The HBF concludes that “policy objectives such as affordable housing, zero carbon, infrastructure funding and lifetime homes will no longer be achievable because they relied on being funded out of residential land values”.
In the 1960s and 1970s between a third and a half of all completions were social-housing projects – and most were funded by local councils independently of the housing market or private new housebuilding. The HBF says that we need to go back to the 1960s model because market-based delivery in today’s conditions is unviable.
The HBF is calling for government action to halt the housing crisis. It wants ministers to intervene to restore mortgage lending. It is pinning its hopes on the Crosby review of mortgage finance – it will be published this month – to find solutions to end the mortgage drought and bring hope back to the beleaguered industry.
The HBF is accusing the government and the Financial Services Authority (FSA) of exacerbating the mortgage famine. It points out that Northern Rock has been required to rapidly reduce its mortgage book since its state bailout and that building societies have recorded negative net mortgage lending in the past few months – in response to the regulatory requirements of the FSA, the City watchdog.
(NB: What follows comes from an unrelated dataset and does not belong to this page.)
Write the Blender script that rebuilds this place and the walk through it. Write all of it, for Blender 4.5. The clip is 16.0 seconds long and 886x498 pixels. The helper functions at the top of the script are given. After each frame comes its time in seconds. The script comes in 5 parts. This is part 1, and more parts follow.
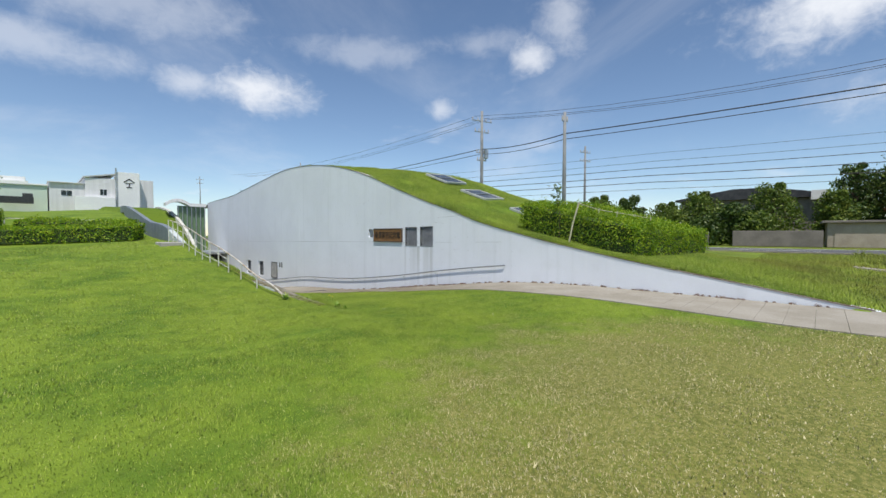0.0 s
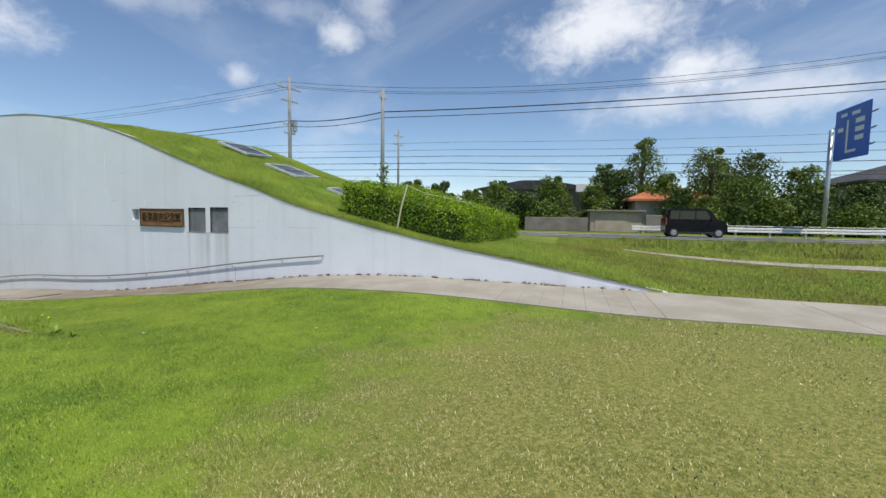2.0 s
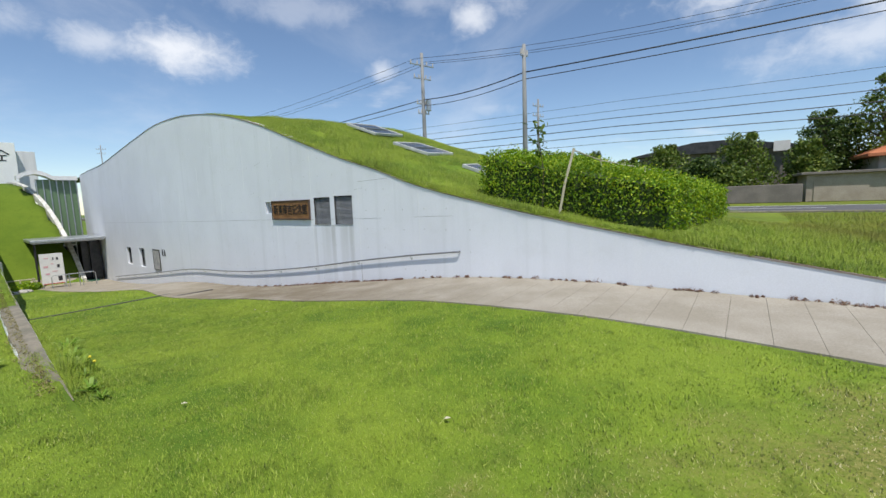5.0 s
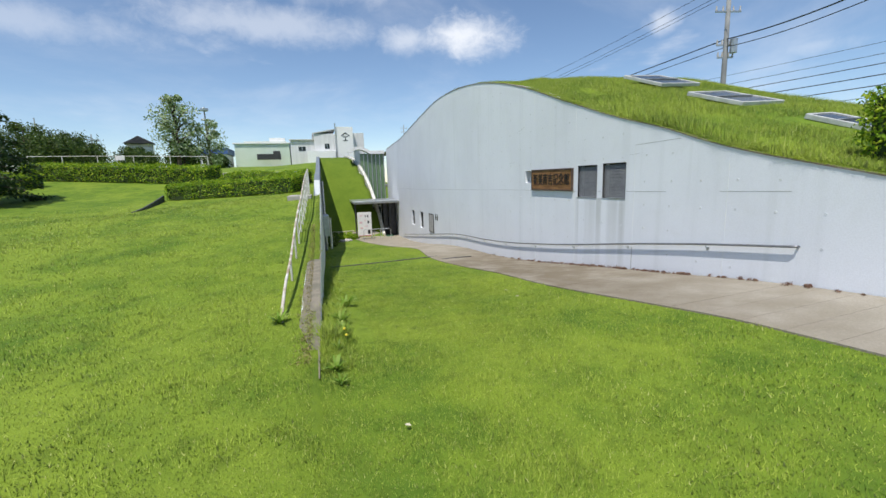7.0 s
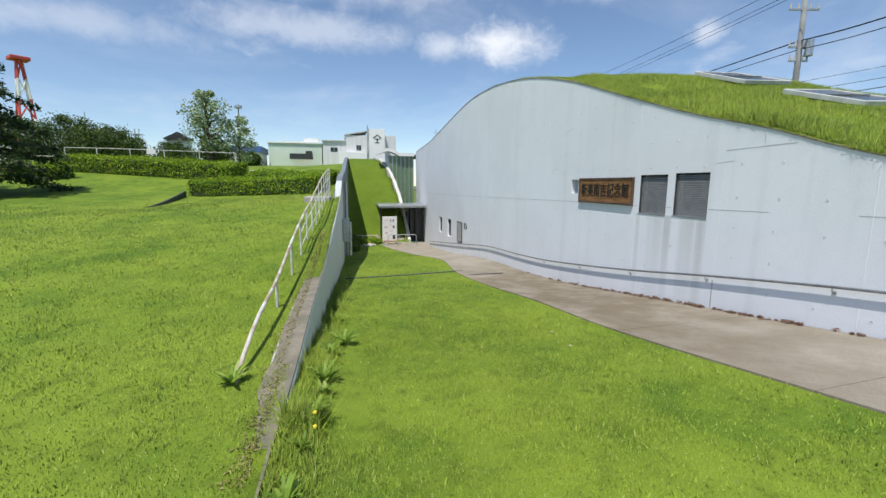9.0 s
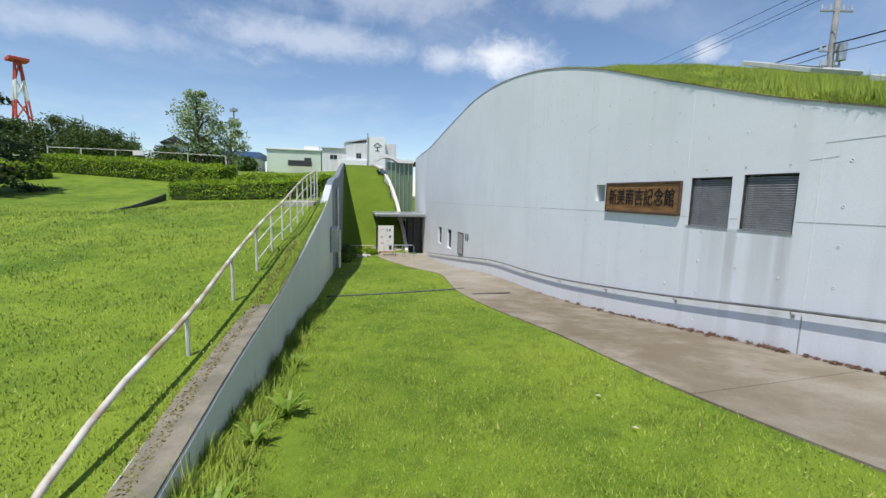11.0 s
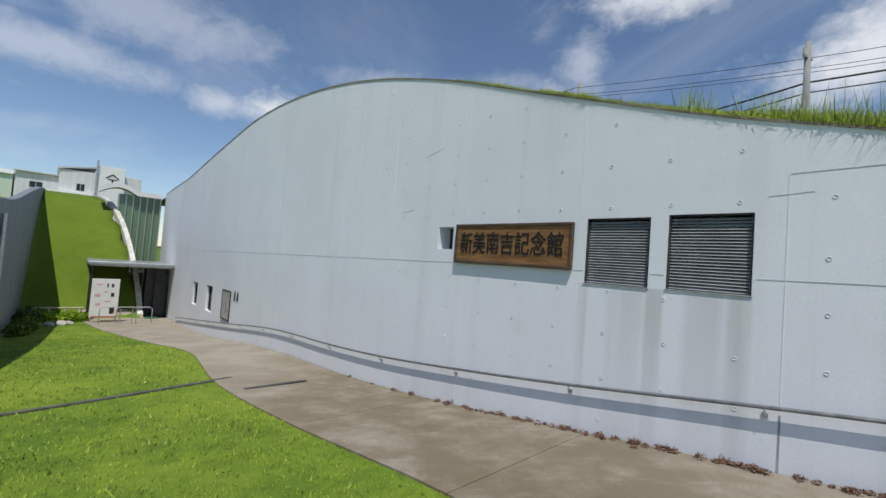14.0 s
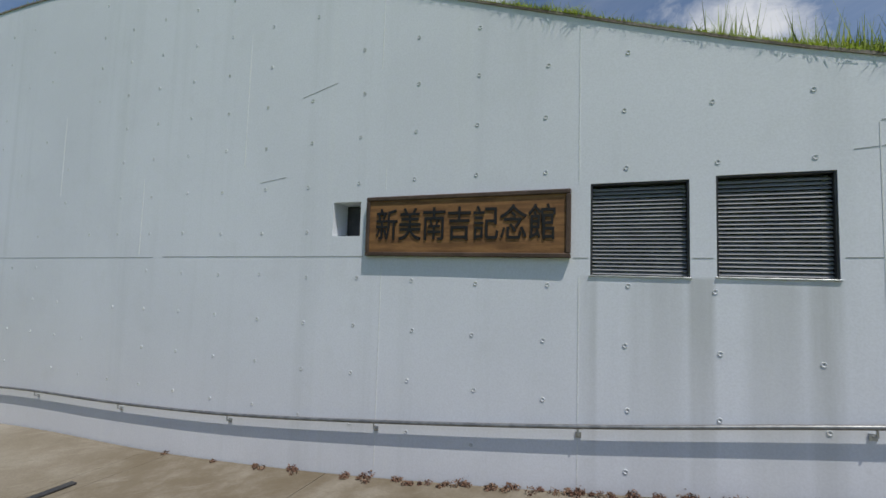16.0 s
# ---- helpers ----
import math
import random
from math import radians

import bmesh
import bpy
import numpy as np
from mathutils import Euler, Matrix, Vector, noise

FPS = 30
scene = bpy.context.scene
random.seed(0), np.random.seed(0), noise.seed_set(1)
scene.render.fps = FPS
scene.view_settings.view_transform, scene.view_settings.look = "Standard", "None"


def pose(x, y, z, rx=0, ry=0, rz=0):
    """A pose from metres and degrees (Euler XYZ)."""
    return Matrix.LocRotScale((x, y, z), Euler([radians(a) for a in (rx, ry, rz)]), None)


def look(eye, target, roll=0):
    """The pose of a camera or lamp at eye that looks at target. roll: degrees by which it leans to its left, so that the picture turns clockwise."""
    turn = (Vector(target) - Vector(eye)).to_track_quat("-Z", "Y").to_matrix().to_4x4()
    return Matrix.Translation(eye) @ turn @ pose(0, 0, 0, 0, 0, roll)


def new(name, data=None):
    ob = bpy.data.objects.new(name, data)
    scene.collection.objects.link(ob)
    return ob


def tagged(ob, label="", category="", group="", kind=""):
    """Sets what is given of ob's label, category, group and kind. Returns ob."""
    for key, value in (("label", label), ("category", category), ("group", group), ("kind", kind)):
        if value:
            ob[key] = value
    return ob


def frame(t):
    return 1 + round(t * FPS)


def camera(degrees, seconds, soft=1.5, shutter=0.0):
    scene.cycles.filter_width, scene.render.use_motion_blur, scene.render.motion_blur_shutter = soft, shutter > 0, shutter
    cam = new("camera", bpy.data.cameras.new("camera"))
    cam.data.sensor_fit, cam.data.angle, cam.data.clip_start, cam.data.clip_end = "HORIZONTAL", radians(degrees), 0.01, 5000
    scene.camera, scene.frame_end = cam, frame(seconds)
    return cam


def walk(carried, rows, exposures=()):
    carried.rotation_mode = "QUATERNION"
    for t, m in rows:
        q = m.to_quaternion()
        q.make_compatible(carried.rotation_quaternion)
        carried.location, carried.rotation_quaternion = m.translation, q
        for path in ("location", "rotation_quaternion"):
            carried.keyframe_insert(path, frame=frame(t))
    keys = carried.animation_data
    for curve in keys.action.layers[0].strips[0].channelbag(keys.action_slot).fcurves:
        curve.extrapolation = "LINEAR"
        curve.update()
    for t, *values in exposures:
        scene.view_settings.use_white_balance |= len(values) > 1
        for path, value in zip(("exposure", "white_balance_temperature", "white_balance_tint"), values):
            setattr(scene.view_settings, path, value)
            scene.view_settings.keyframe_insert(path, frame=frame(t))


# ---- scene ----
# single clouds: direction, half width, half height, strength
CLOUDS = [
    ((-0.425, 0.855, 0.292), 0.100, 0.042, 0.88),
    ((-0.520, 0.800, 0.290), 0.070, 0.030, 0.55),
    ((-0.057, 0.960, 0.276), 0.026, 0.024, 0.55),
    ((0.140, 0.920, 0.370), 0.042, 0.034, 0.72),
    ((0.195, 0.880, 0.430), 0.045, 0.060, 0.45),
    ((0.300, 0.785, 0.545), 0.100, 0.060, 0.85),
    ((0.610, 0.700, 0.380), 0.150, 0.075, 0.90),
    ((0.735, 0.505, 0.455), 0.120, 0.070, 0.95),
    ((0.750, 0.595, 0.285), 0.085, 0.048, 0.92),
    ((0.725, 0.650, 0.232), 0.140, 0.040, 0.60),
    ((0.850, 0.480, 0.230), 0.140, 0.040, 0.60),
    ((0.172, 0.965, 0.197), 0.050, 0.016, 0.30),
    ((-0.730, 0.612, 0.306), 0.220, 0.030, 0.42),
    ((-0.590, 0.700, 0.400), 0.200, 0.050, 0.34),
    ((-0.920, 0.290, 0.265), 0.200, 0.030, 0.34),
    ((-0.220, 0.897, 0.382), 0.120, 0.030, 0.30),
    ((0.020, 0.920, 0.400), 0.090, 0.028, 0.28),
]
cam = camera(92.3, 16.0)
EXPOSURES = [(0, -0.04), (5.5, 0.03), (9.0, 0.08), (12.0, 0.08), (13.0, 0.0), (14.5, -0.36), (16.0, -0.48)]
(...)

So far the government has cut stamp duty and made available a £600m funding package for registered social landlords to buy stock from housebuilders and facilitate some 10,000 shared-equity purchases by first-time buyers of new homes over the next two years.
Builders complain, though, that these funds are too slow to respond and it is quicker to agree a cut-price deal in the market.
The HBF is adamant – firmer action will be needed if a meltdown is to be averted.
Figures that spell doom
Up to 150,000 jobs could be lost, halving employment in the housebuilding sector.
The number of new homes built this year is expected to fall to 50,000-60,000 from 209,606 last year.
The biggest housebuilders have been forced to write off £2.7 billion from their assets. This is equivalent to their combined market value.